* Start Data *

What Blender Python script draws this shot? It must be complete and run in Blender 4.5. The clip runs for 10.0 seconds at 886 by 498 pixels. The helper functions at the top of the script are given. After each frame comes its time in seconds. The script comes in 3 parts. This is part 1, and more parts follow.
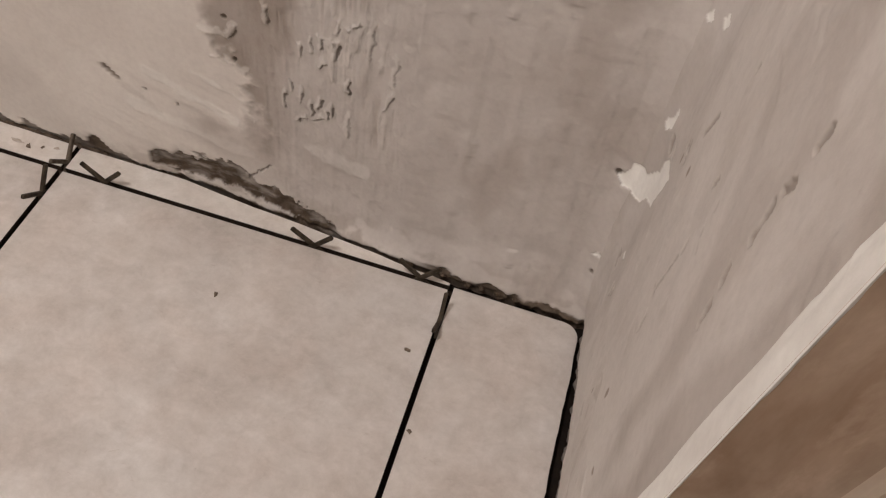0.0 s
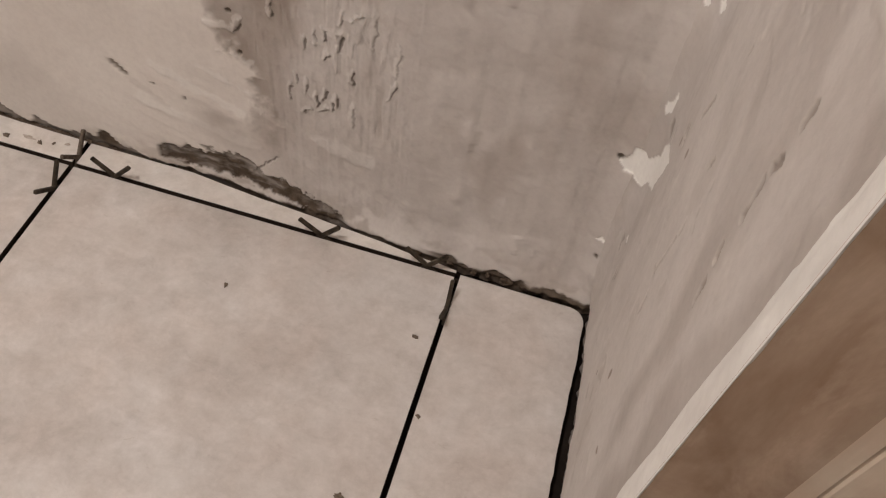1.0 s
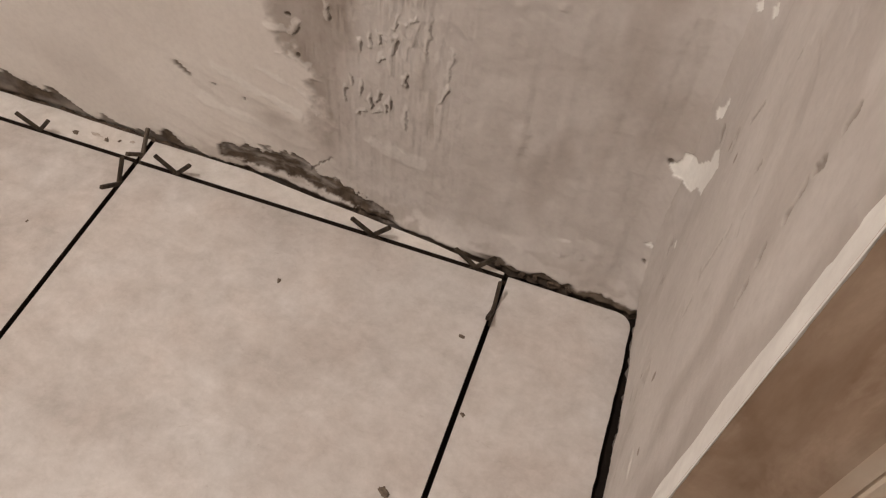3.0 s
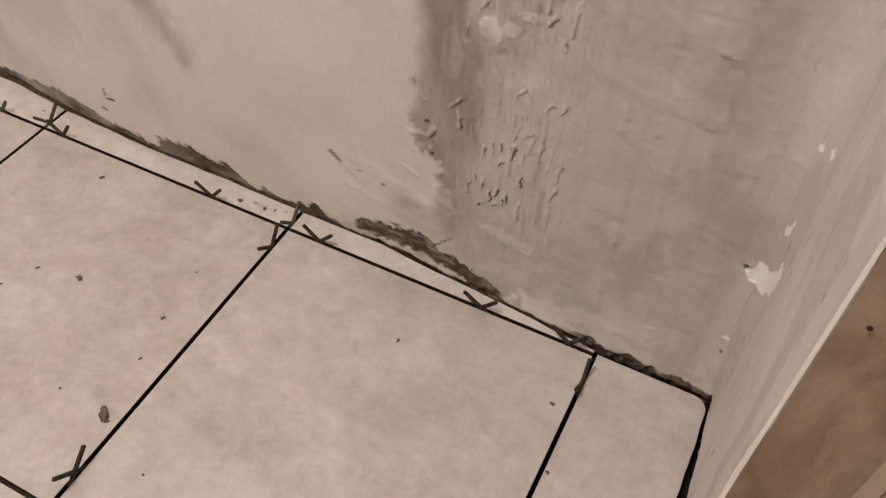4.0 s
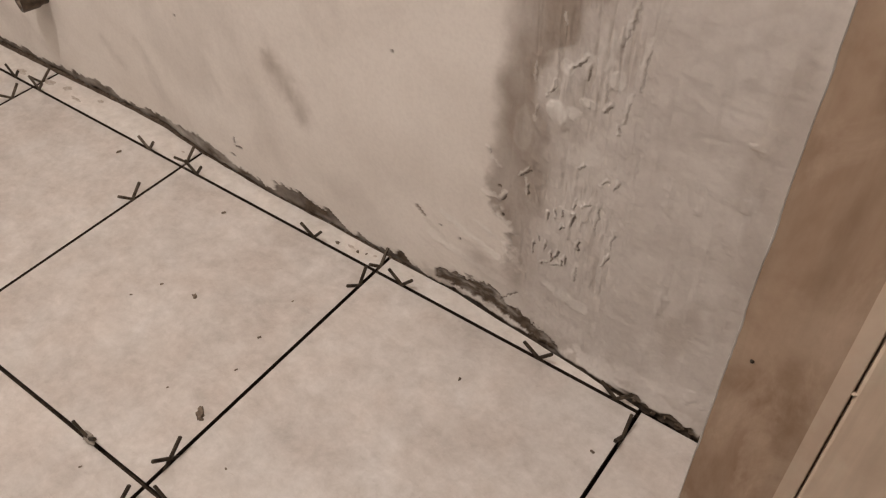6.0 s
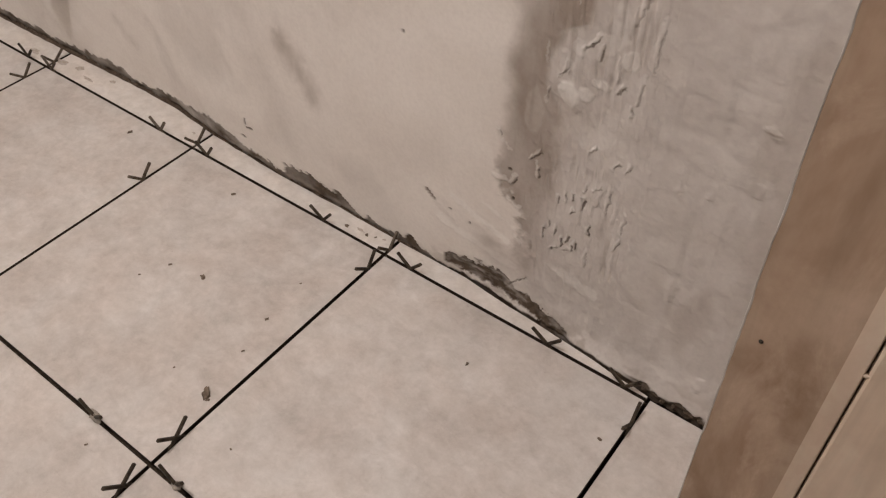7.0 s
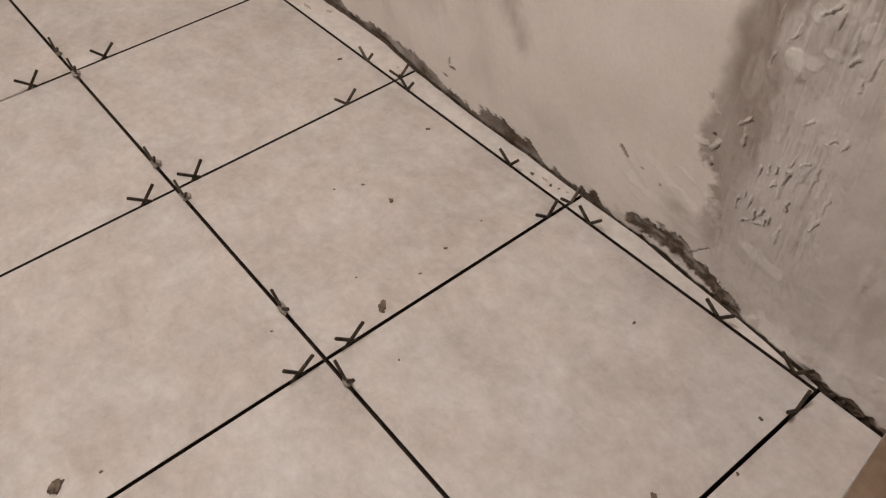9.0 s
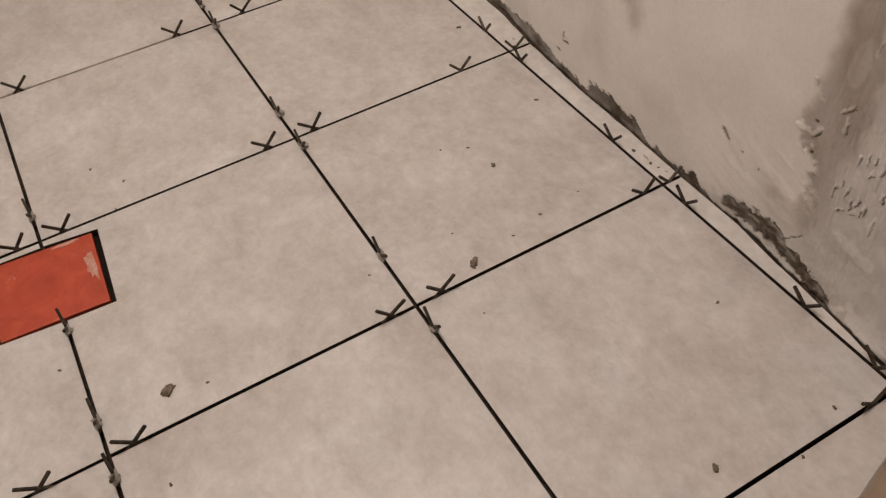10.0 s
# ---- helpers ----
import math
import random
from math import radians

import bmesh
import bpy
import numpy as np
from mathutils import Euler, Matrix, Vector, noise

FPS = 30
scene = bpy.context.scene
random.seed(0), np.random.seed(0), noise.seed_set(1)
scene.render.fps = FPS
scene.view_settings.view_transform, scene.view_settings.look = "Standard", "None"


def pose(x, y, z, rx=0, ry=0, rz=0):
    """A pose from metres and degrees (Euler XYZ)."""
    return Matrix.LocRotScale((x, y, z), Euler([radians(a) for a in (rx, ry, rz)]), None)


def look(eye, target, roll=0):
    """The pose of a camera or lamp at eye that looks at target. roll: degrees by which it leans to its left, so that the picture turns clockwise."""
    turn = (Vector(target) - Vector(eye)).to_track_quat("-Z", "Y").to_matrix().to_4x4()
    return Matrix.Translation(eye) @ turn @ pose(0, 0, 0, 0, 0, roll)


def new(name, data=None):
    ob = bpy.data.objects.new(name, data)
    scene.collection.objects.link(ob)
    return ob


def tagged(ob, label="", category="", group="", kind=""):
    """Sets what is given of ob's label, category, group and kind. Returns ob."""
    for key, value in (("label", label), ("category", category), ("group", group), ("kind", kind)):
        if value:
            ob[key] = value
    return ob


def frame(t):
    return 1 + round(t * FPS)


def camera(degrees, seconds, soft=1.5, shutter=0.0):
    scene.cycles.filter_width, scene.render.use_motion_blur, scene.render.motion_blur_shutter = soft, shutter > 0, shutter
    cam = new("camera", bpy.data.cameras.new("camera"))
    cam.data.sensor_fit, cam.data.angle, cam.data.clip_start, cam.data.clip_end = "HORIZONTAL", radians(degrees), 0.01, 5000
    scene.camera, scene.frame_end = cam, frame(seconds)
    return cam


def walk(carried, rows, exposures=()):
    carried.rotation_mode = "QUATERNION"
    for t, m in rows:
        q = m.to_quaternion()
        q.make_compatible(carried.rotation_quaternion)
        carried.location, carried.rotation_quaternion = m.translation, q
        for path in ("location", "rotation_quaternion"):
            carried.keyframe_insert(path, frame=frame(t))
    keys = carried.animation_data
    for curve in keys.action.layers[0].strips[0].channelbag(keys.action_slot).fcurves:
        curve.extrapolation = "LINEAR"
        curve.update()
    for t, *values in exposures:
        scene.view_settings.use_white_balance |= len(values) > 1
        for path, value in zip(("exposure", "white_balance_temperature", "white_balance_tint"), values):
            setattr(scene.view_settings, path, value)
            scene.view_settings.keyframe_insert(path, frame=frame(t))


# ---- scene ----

* End Data *

- **Work required**
Leaving out the pictures, repeat the data above exactly.

- **Output**
What Blender Python script draws this shot? It must be complete and run in Blender 4.5. The clip runs for 10.0 seconds at 886 by 498 pixels. The helper functions at the top of the script are given. After each frame comes its time in seconds. The script comes in 3 parts. This is part 1, and more parts follow.
0.0 s
1.0 s
3.0 s
4.0 s
6.0 s
7.0 s
9.0 s
10.0 s
# ---- helpers ----
import math
import random
from math import radians

import bmesh
import bpy
import numpy as np
from mathutils import Euler, Matrix, Vector, noise

FPS = 30
scene = bpy.context.scene
random.seed(0), np.random.seed(0), noise.seed_set(1)
scene.render.fps = FPS
scene.view_settings.view_transform, scene.view_settings.look = "Standard", "None"


def pose(x, y, z, rx=0, ry=0, rz=0):
    """A pose from metres and degrees (Euler XYZ)."""
    return Matrix.LocRotScale((x, y, z), Euler([radians(a) for a in (rx, ry, rz)]), None)


def look(eye, target, roll=0):
    """The pose of a camera or lamp at eye that looks at target. roll: degrees by which it leans to its left, so that the picture turns clockwise."""
    turn = (Vector(target) - Vector(eye)).to_track_quat("-Z", "Y").to_matrix().to_4x4()
    return Matrix.Translation(eye) @ turn @ pose(0, 0, 0, 0, 0, roll)


def new(name, data=None):
    ob = bpy.data.objects.new(name, data)
    scene.collection.objects.link(ob)
    return ob


def tagged(ob, label="", category="", group="", kind=""):
    """Sets what is given of ob's label, category, group and kind. Returns ob."""
    for key, value in (("label", label), ("category", category), ("group", group), ("kind", kind)):
        if value:
            ob[key] = value
    return ob


def frame(t):
    return 1 + round(t * FPS)


def camera(degrees, seconds, soft=1.5, shutter=0.0):
    scene.cycles.filter_width, scene.render.use_motion_blur, scene.render.motion_blur_shutter = soft, shutter > 0, shutter
    cam = new("camera", bpy.data.cameras.new("camera"))
    cam.data.sensor_fit, cam.data.angle, cam.data.clip_start, cam.data.clip_end = "HORIZONTAL", radians(degrees), 0.01, 5000
    scene.camera, scene.frame_end = cam, frame(seconds)
    return cam


def walk(carried, rows, exposures=()):
    carried.rotation_mode = "QUATERNION"
    for t, m in rows:
        q = m.to_quaternion()
        q.make_compatible(carried.rotation_quaternion)
        carried.location, carried.rotation_quaternion = m.translation, q
        for path in ("location", "rotation_quaternion"):
            carried.keyframe_insert(path, frame=frame(t))
    keys = carried.animation_data
    for curve in keys.action.layers[0].strips[0].channelbag(keys.action_slot).fcurves:
        curve.extrapolation = "LINEAR"
        curve.update()
    for t, *values in exposures:
        scene.view_settings.use_white_balance |= len(values) > 1
        for path, value in zip(("exposure", "white_balance_temperature", "white_balance_tint"), values):
            setattr(scene.view_settings, path, value)
            scene.view_settings.keyframe_insert(path, frame=frame(t))


# ---- scene ----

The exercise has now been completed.